I would be remiss if I didn’t at least mention the other artists who worked on the 50th anniversary story along with Davis. Terry Beatty did a great job with hard-boiled detective Slam Bradley, who predated Batman in Detective Comics. When this issue came out, I was already a Beatty fan from his work with Max Allan Collins on Ms Tree. After this, though, I would have been almost as excited if he and Mike Barr had started up a Slam Bradley comic.

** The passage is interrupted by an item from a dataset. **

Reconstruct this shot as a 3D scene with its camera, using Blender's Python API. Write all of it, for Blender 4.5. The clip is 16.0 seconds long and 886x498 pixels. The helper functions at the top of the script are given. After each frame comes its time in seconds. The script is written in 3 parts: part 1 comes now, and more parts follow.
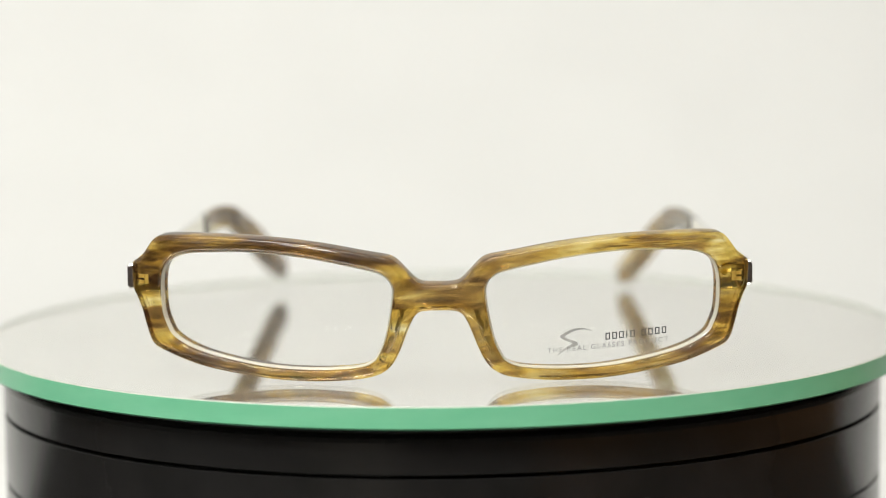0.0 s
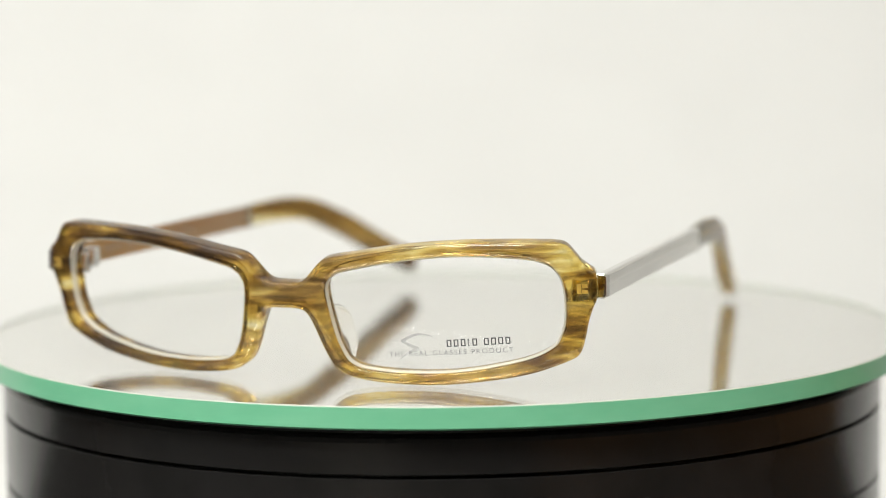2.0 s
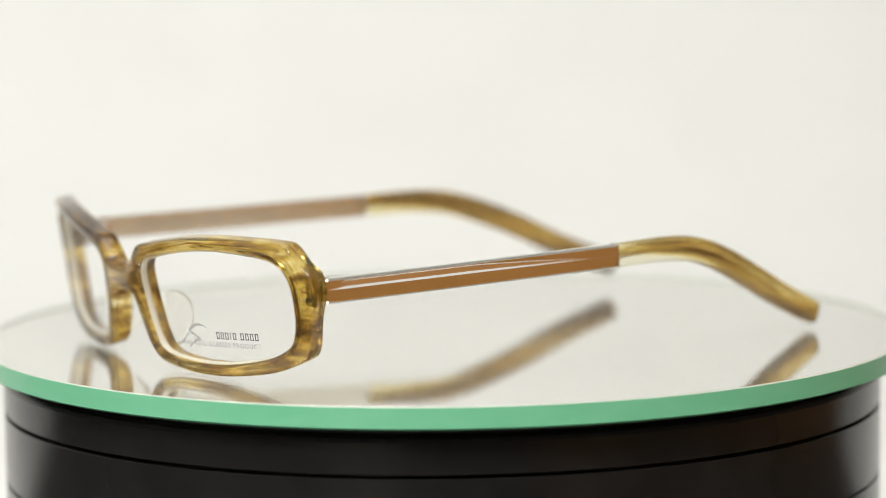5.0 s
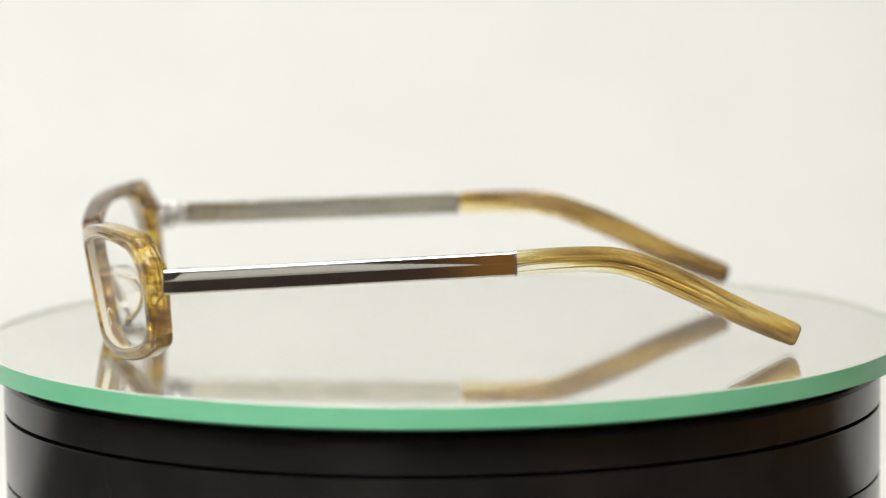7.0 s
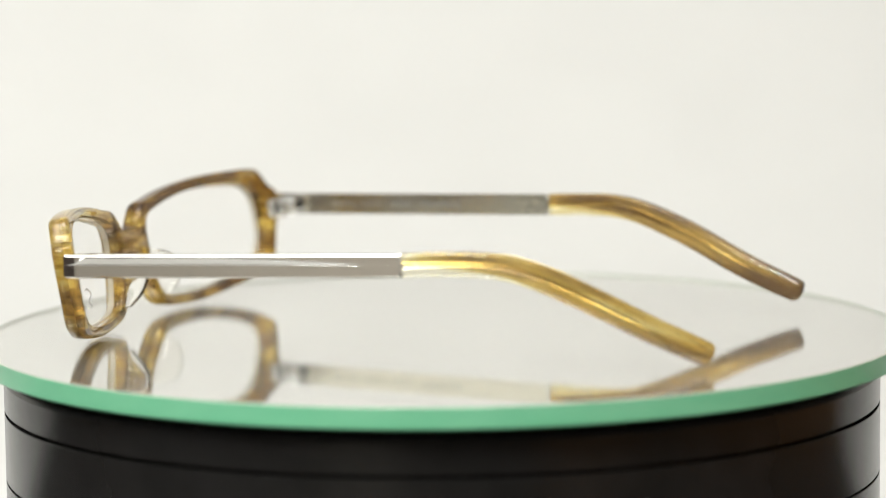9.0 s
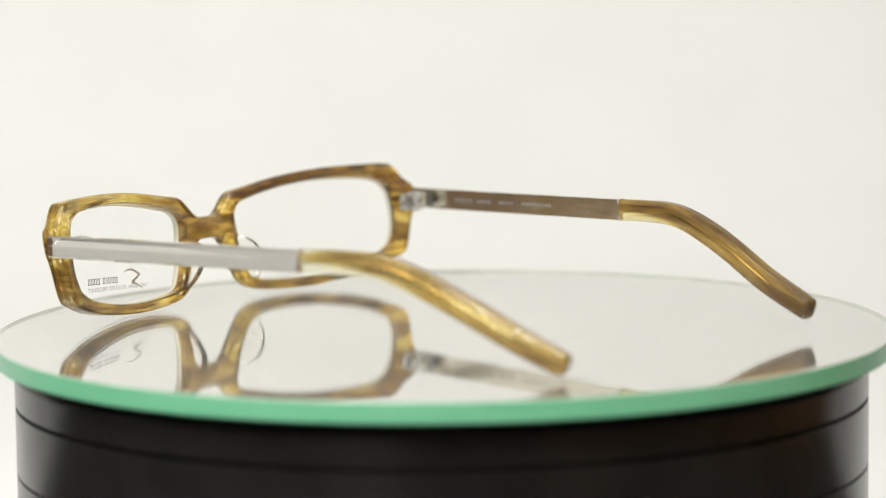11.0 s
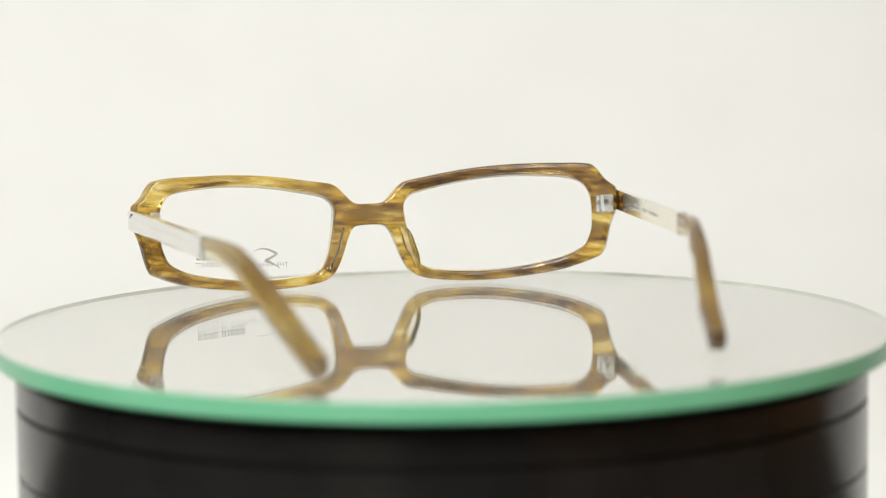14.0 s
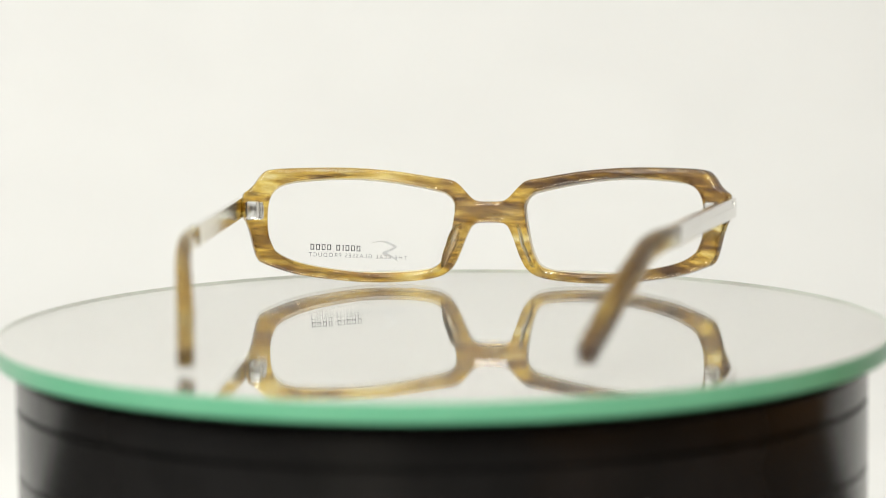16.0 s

Veteran creator Carmine Infantino returned to his stretchable detective, the Elongated Man. While at this point in his career, Infantino’s art was much more stylized than in his earlier years, he remains an innovative storyteller. And ER Cruz’s return to the Victorian setting of Sherlock Holmes is gorgeous. All in all, this story, teaming up Detective Comics’ greatest detectives in a story featuring Sherlock Holmes, was a fantastic celebration of the series. And the fact that it’s all one self-contained story is even better.
I’ll be the first to admit that not everything from my childhood lives up to my memories. But these stories do. They remind me why I love Batman, as a character. And, as long as I have books like this on my shelf, I don’t need to settle for the new stories that I’m not enjoying. I can go back and reread the ones that I do love, and remember those happy days.